Input material:

--------------------------------------------------

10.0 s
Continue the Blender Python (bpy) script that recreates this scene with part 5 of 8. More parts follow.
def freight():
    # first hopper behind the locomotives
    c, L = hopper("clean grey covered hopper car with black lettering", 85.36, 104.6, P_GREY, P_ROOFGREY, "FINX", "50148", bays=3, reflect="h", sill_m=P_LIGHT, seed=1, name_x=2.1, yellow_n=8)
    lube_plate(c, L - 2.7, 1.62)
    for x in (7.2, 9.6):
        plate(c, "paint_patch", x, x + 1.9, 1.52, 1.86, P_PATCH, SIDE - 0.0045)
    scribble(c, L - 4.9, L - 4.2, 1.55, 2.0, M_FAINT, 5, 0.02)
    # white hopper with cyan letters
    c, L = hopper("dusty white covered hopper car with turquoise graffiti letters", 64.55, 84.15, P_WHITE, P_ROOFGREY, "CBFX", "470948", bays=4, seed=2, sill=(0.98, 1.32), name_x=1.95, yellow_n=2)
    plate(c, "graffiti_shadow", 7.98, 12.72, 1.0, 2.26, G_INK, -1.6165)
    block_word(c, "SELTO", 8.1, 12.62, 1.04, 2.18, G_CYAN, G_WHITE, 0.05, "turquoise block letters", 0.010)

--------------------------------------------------

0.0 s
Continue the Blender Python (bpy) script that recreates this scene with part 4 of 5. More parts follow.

--------------------------------------------------

Work to complete: Collect the lines of the data that carry the word "More".

Worked solution:
Continue the Blender Python (bpy) script that recreates this scene with part 5 of 8. More parts follow.
Continue the Blender Python (bpy) script that recreates this scene with part 4 of 5. More parts follow.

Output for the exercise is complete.